About two years ago I was interviewed to sell a horse property here in the Barrington area. The tough discussion was, as it always is, pricing. I arrived with all the proof in the world that the property would sell at a price in a set range. I won’t be disclosing the address or the pricing strategy I gave the sellers as that’s not fair on them. Why? Because they are still on the market for sale.
Suddenly I see it’s listed with another agent. They had decided to sign paperwork with another agent and I never got a chance to follow up. Once listed with another agent I cannot call them to discuss their sale plans. I had showed them the bottom and top end of comparable sales, they had now listed higher than the best comparable sale, in a declining market. I am astutely aware of the sign outside the property as I pass it almost everyday going to and from work.
The funny thing was I had already sold another horse property just around the corner, one that this same new listing agent had failed to prior to me, due to over-pricing, so I guess I was not surprised. My sale of that property was announced with some postcards and that’s why these sellers had called me. Apparently it didn’t count for much. Oh well, I don’t want over-priced listings. They are a drain on my time and energy, and add a huge amount of stress to my life when sellers think it’s my fault their property has not sold. (How do I know this? Yes I once made the mistake of taking an over-priced listing. I did manage a sale but it took a lot longer than it should.) That experience was not a pleasant one.

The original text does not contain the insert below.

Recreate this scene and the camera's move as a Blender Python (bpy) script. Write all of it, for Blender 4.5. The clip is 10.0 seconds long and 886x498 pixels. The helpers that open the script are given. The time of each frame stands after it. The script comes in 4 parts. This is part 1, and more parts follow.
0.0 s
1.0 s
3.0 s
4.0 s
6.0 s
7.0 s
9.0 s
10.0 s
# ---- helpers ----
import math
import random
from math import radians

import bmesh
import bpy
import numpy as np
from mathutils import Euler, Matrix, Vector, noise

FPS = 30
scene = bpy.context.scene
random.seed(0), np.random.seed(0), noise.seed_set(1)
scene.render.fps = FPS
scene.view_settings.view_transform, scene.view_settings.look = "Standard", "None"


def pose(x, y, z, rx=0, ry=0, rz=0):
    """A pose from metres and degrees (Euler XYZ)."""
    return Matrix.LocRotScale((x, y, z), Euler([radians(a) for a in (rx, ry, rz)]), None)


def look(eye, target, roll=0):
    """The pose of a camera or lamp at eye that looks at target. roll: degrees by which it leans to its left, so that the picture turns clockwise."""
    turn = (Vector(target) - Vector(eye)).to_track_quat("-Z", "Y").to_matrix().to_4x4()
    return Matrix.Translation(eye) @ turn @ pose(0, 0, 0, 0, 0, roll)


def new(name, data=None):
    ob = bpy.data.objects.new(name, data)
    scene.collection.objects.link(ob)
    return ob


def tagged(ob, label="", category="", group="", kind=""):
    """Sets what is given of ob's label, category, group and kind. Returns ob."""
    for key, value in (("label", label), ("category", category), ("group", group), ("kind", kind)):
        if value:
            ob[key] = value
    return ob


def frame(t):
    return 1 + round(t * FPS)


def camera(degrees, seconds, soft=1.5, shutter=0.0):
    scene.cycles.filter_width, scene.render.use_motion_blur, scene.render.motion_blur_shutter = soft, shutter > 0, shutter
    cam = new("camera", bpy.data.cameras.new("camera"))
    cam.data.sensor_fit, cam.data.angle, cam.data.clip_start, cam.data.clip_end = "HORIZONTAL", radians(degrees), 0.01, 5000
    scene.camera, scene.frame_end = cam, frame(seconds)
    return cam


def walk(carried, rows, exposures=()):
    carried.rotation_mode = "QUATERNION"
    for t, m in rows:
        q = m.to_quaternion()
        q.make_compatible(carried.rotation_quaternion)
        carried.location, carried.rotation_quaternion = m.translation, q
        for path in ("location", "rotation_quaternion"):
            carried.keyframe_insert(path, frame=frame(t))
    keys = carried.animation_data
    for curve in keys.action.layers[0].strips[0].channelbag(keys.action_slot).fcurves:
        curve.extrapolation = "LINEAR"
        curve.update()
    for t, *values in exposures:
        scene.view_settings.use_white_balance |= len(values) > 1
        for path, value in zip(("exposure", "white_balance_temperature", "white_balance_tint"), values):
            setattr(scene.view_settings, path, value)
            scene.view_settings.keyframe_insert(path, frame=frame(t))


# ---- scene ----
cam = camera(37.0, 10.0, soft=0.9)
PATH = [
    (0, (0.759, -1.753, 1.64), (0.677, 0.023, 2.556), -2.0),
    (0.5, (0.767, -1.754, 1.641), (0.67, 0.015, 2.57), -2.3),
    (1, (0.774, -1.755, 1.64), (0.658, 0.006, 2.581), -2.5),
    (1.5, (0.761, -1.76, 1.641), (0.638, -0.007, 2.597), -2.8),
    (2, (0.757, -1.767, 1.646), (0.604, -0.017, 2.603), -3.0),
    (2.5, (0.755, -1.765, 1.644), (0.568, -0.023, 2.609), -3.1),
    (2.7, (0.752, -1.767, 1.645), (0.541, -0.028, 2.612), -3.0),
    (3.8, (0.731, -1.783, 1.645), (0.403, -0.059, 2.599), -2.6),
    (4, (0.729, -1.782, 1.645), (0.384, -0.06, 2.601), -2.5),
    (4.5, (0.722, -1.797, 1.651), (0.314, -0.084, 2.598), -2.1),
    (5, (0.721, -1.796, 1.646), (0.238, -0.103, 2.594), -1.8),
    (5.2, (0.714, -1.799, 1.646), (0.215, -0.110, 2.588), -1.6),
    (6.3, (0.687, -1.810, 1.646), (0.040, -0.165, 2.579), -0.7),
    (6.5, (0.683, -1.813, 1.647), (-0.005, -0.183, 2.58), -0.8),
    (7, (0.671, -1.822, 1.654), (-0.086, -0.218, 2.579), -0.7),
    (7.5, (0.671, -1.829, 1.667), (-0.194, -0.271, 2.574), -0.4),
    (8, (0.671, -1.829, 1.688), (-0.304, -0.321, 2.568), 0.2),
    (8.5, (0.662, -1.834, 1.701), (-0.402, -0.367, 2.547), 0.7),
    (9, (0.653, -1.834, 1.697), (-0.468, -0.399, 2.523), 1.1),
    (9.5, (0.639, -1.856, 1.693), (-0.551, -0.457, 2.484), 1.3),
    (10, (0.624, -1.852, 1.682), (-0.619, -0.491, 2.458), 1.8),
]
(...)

Fast forward to 2014 and as I was driving down my daily route I noticed the yard sign had gone. The listing had failed to sell and was cancelled a couple of days later. During the listing period they had made one single price cut of about 1%. It seemed perhaps they were not that serious about selling. Two days later a new sign goes up and the new listing with a different agent. Now they have listed at a price I suggested 18 months ago. The problem they have is they wasted 18+ months being listed at a price too high. Now the market has recovered a little, but they have neighborly competition also listed for sale as more sellers come back to the real estate market.
Lest we forget, buyers today are also a pretty savvy bunch. They’ve seen this property for sale for a long time. It’s labeled stale. They can only wonder what might be wrong with it, likely dismissing it out of hand. For the sellers it’s an up hill battle.

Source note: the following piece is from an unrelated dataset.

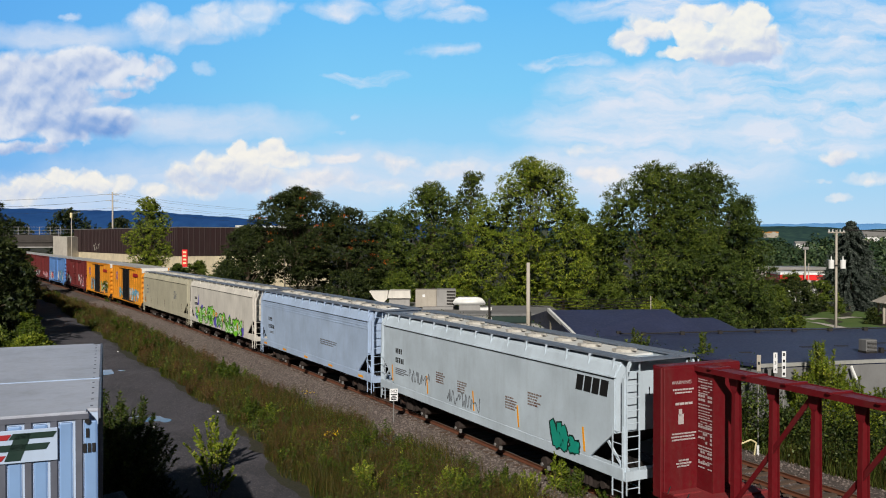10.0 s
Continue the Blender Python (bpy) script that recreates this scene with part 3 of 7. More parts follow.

Our market recovered well here in Barrington in 2013 but I don’t really see prices rising in general. There are pockets of value increases and pockets of value decreases. After all the first rule of real estate is location, so the best locations should see increases first. The older homes still get older, the newer are always more appealing. We’ve got new construction nearby too as builders have come back to the market. I think these sellers may be in as tough a situation now as they were 18 months ago, but for different reasons.

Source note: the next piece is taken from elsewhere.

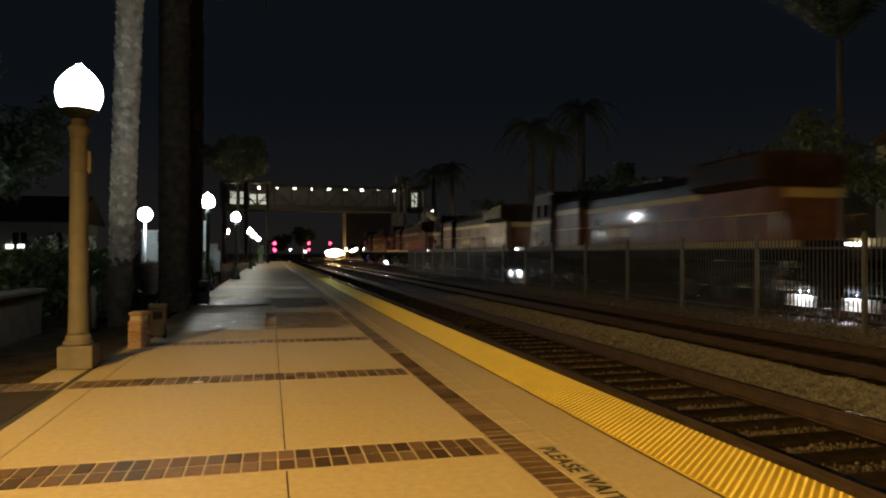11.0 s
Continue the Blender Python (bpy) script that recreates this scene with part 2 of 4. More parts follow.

As real estate brokers, aka agents, we are all allowed to run our business as we see fit. Some agents or brokers may choose to take over-priced listings and you might wonder why. There is a reason and it’s called “Buyers”. It’s a known fact that by having listings you can attract buyers. But tell my how or why that is serving the best interests of any seller. If I list a property I am not interested in “grabbing” buyers from it, I actually want to sell the property.
So consider carefully your pricing, in a declining market you’ll be forever trying to pin the tail on the donkey. In an inclining market no home will sell if it’s over-priced. Your competition will out sell you, time after time.